JG: Sim, o golpe tem um fator geopolítico, claro. O Brasil vinha exercendo um papel importante na cena mundial, com várias iniciativas junto aos chamados Brics (grupo político de cooperação formado pelo Brasil, Rússia, Índia, China e África do Sul), além de cumprir um papel de liderança e apoio aos governos populares e progressistas na América Latina. A autonomia brasileira na exploração do petróleo, inclusive com a abertura para a entrada de investimentos chineses, era algo a ser desestruturado (pelo capital internacional). O programa dos golpistas também prevê a retomada de privilégios e o alinhamento com as políticas do Estado norte-americano, desestabilizando o projeto do Mercosul.
CG: O que a sociedade pode perder se Temer e Cunha assumirem o comando do país?
JG: Se os golpistas vencerem e conseguirem executar seu programa, é a própria Constituição de 1988 e as conquistas sociais e democráticas destes 28 anos de democracia que estariam em risco.
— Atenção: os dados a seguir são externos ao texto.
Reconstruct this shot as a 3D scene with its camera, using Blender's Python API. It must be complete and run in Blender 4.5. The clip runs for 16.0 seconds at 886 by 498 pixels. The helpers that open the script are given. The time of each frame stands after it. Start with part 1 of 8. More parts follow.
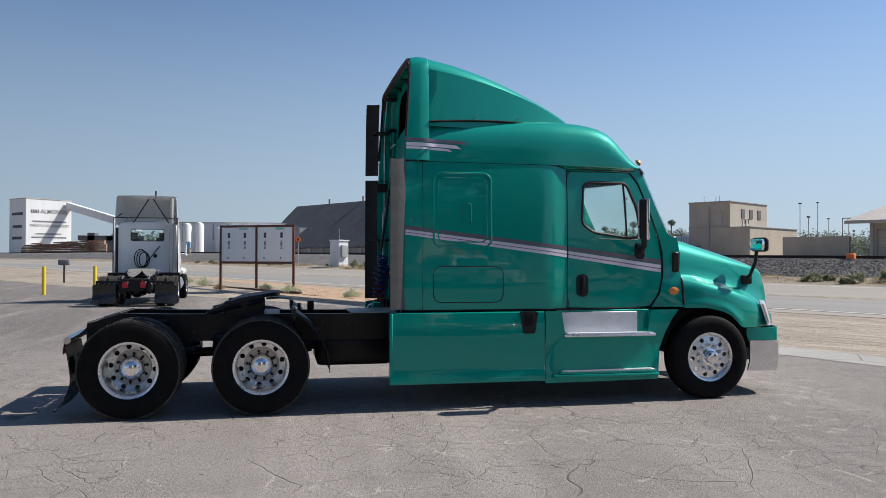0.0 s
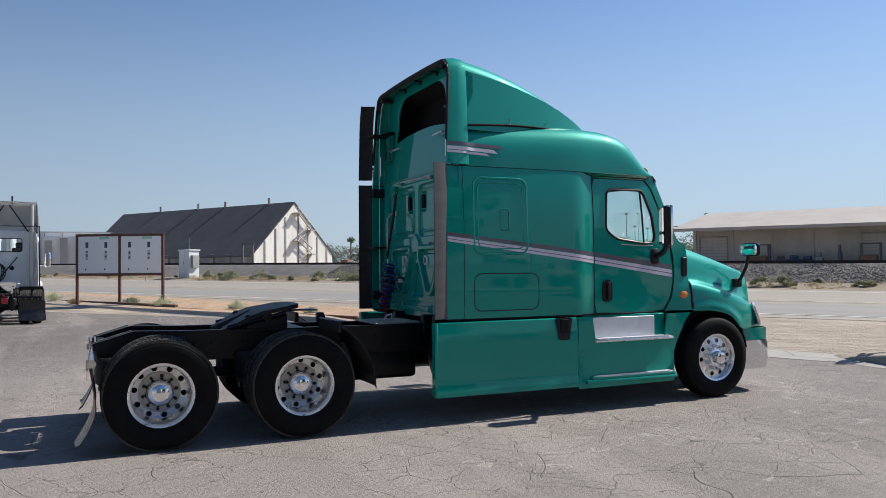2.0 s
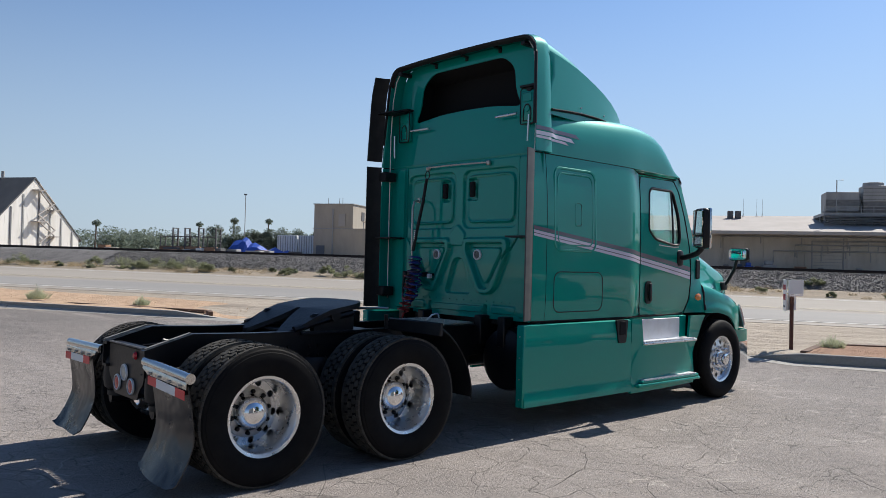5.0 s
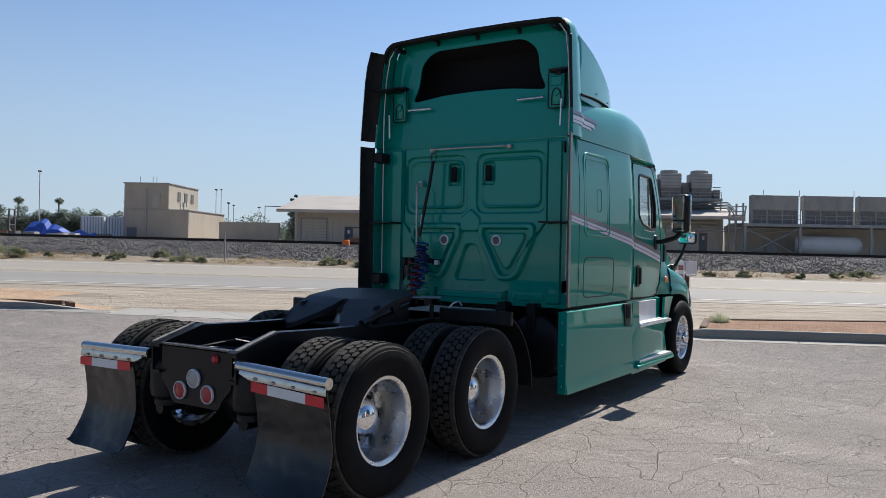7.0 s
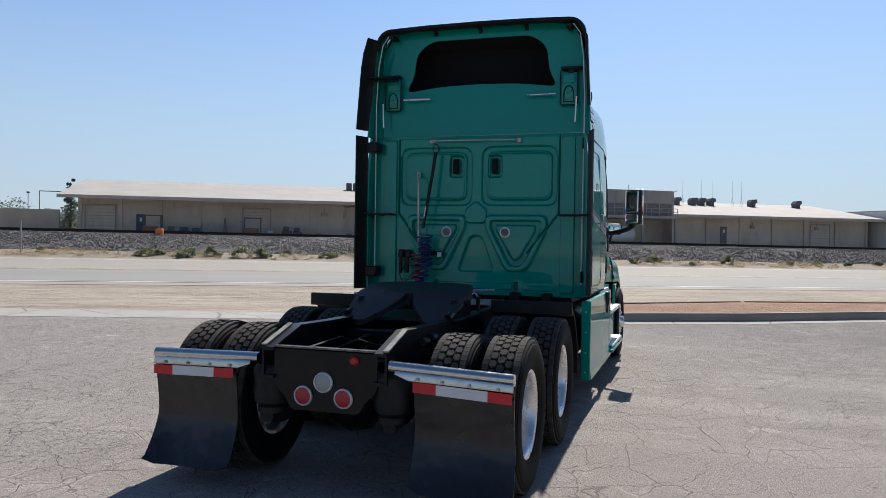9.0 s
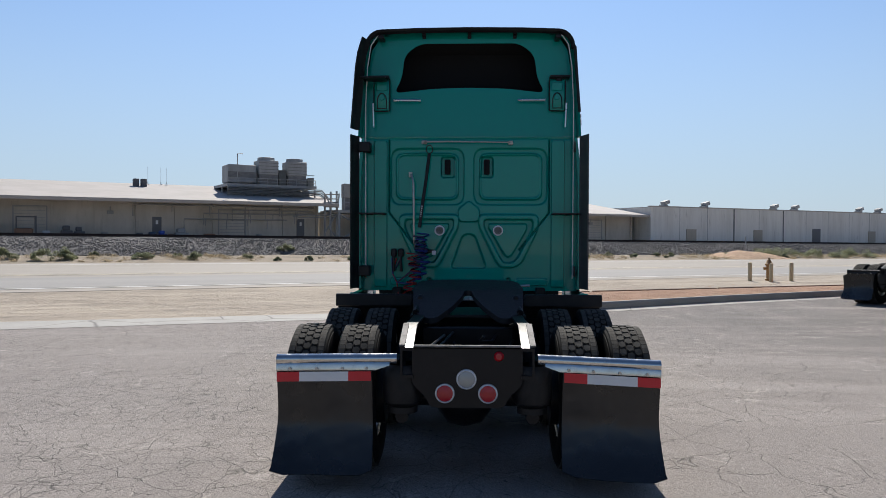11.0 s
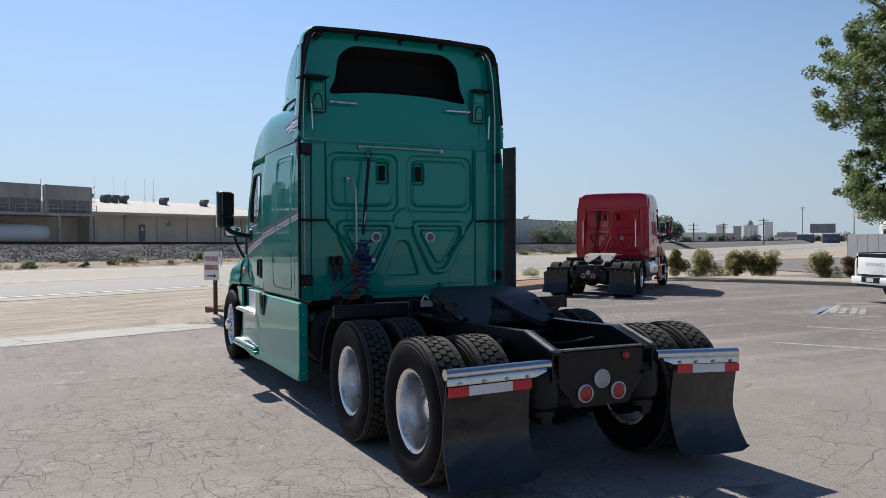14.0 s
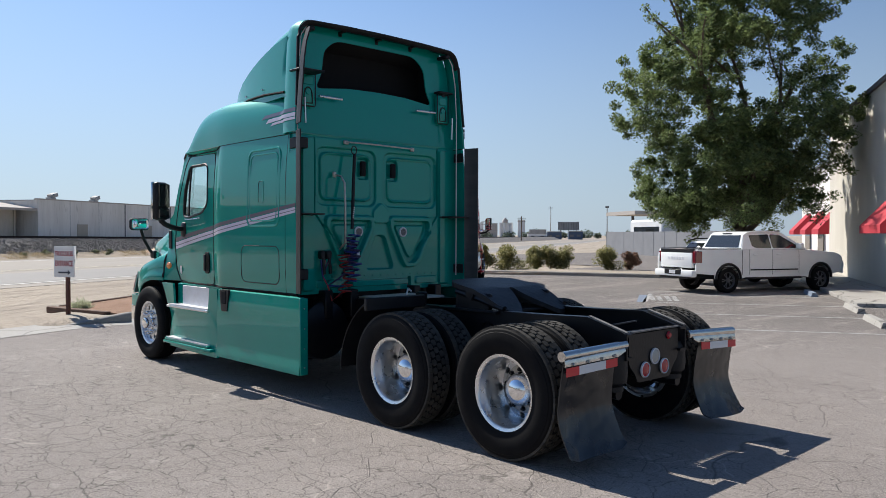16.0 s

O programa dos golpistas ameaça até conquistas das classes trabalhadoras que datam da Era Vargas. E, como já foi inclusive proposto pela bancada ruralista na Câmara Federal, querem até utilizar a violência generalizada contra os movimentos que lutam pela reforma agrária, contra os quilombolas, e contra os índios, cujas terras já estão sendo muito assediadas pelo chamado agronegócio.
CG: Para a classe trabalhadora, quais prejuízos já estão sinalizados?
JG: Este programa é extremamente violento contra os direitos históricos e atuais das classes trabalhadoras, levando adiante agendas de terceirização, precarização e ataques ao salário-mínimo e aos direitos previdenciários. Por fim, o programa ataca fortemente o orçamento público da saúde e da educação, propondo a desvinculação orçamentária dos gastos nos três níveis da federação, algo inclusive já praticado pelos governos tucanos em Minas.
CG: Você considera que passou a haver ataque orquestrado à organização sindical?
JG: Para por em prática tal programa, será necessário que os golpistas criminalizem os movimentos sociais e usar de muita violência.A estratégia deles será a de criar CPIs no Congresso Nacional contra os movimentos sociais, inclusive contra o movimento sindical, no sentido de provar pseudo-irregularidades, que serão fartamente noticiadas pelos oligopólios de mídia, de modo a justificar medidas repressivas.
CG: Como você avalia a atuação da grande mídia nesse projeto antidemocracia?
JG: Os oligopólios da mídia, em particular a Rede Globo, estão tendo um papel fundamental na orquestração do golpe. Esses grupos disseminam informações falsas, opiniões partidarizadas como se fossem neutras ou técnicas, formam as agendas, censuram notícias e opiniões contrárias e espalham e difundem o discurso do ódio fascista contra a esquerda e os movimentos sociais. Os partidos de direita como o PSDB e o PMDB não têm capacidade de mobilizar a sociedade. Se não fosse a propaganda e a convocação da mídia, não teriam acontecido atos com dezenas e até centenas de milhares de pessoas. O próprio juiz Moro utilizou deliberadamente de vazamentos sistemático de delações e segredos de justiça sempre para órgãos de oposição para legitimar as arbitrariedades e ações de viés claramente política da Operação Lava Jato.